YOUR TASK — Leaving the pictures out, print the lines from the first line of the listing through the line containing "(-0.968, 1.866, 1.04))", exactly as they read, and no others.
:::
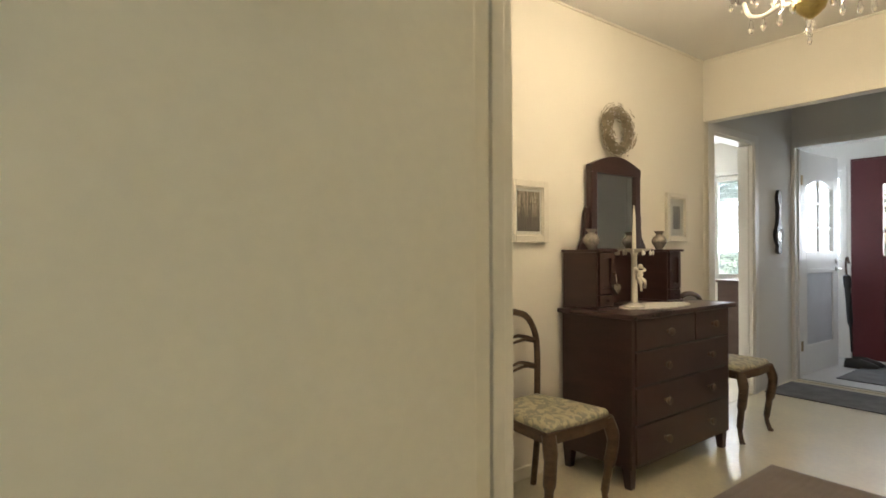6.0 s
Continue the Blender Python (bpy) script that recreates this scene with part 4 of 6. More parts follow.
for k in range(12):
    a = 2 * math.pi * k / 12
    part("glass_drop", lathe([(0, 0), (0.004, -0.008), (0.007, -0.020), (0.004, -0.030), (0, -0.033)], 8, at=(0.096 * math.cos(a), 0.096 * math.sin(a), 0.308)), M_CERAMIC, dish, smooth=True)
part("candle", lathe([(0, 0.296), (0.011, 0.297), (0.009, 0.48), (0.004, 0.545), (0, 0.548)], 14), material("ivory_wax", (0.80, 0.76, 0.66), 0.5, vary=0.03), holder, "ivory taper candle", smooth=True)

# scalloped doily
outline = [((0.118 + 0.010 * math.cos(22 * a)) * math.cos(a), (0.275 + 0.010 * math.cos(22 * a)) * math.sin(a)) for a in (2 * math.pi * k / 110 for k in range(110))]
doily = part("doily", slab(outline, 0.0, 0.005), material("white_crochet_cotton", (0.80, 0.78, 0.72), 0.9, vary=0.1, size=80, bump=0.8, fine=300), None, "white scalloped lace doily on the dresser top", smooth=True)
doily.location = (-0.945, 2.20, 0.852)
tagged(doily, category="doily")

# hanging heart on the cabinet knob
heart = thing("heart_ornament", "small silvery wicker heart hanging from a cabinet knob", "ornament", (-0.968, 1.866, 1.04))


def heart_outline(size, steps=40):
    pts = []
    for k in range(steps):
        t = 2 * math.pi * k / steps
        pts.append((size * (16 * math.sin(t) ** 3) / 32, size * (13 * math.cos(t) - 5 * math.cos(2 * t) - 2 * math.cos(3 * t) - math.cos(4 * t)) / 32))
    return pts


part("cord", tube([(0, 0, 0), (0.004, 0, -0.045)], 0.0015, 6), M_LACE, heart)
part("heart", moved(slab([(a, b) for a, b in heart_outline(0.062)], -0.007, 0.007), Matrix(((0, 0, 1, 0.004), (1, 0, 0, 0), (0, 1, 0, -0.078), (0, 0, 0, 1)))), M_LUSTRE, heart)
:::
SOLUTION TO THIS EXERCISE —
6.0 s
Continue the Blender Python (bpy) script that recreates this scene with part 4 of 6. More parts follow.
for k in range(12):
    a = 2 * math.pi * k / 12
    part("glass_drop", lathe([(0, 0), (0.004, -0.008), (0.007, -0.020), (0.004, -0.030), (0, -0.033)], 8, at=(0.096 * math.cos(a), 0.096 * math.sin(a), 0.308)), M_CERAMIC, dish, smooth=True)
part("candle", lathe([(0, 0.296), (0.011, 0.297), (0.009, 0.48), (0.004, 0.545), (0, 0.548)], 14), material("ivory_wax", (0.80, 0.76, 0.66), 0.5, vary=0.03), holder, "ivory taper candle", smooth=True)

# scalloped doily
outline = [((0.118 + 0.010 * math.cos(22 * a)) * math.cos(a), (0.275 + 0.010 * math.cos(22 * a)) * math.sin(a)) for a in (2 * math.pi * k / 110 for k in range(110))]
doily = part("doily", slab(outline, 0.0, 0.005), material("white_crochet_cotton", (0.80, 0.78, 0.72), 0.9, vary=0.1, size=80, bump=0.8, fine=300), None, "white scalloped lace doily on the dresser top", smooth=True)
doily.location = (-0.945, 2.20, 0.852)
tagged(doily, category="doily")

# hanging heart on the cabinet knob
heart = thing("heart_ornament", "small silvery wicker heart hanging from a cabinet knob", "ornament", (-0.968, 1.866, 1.04))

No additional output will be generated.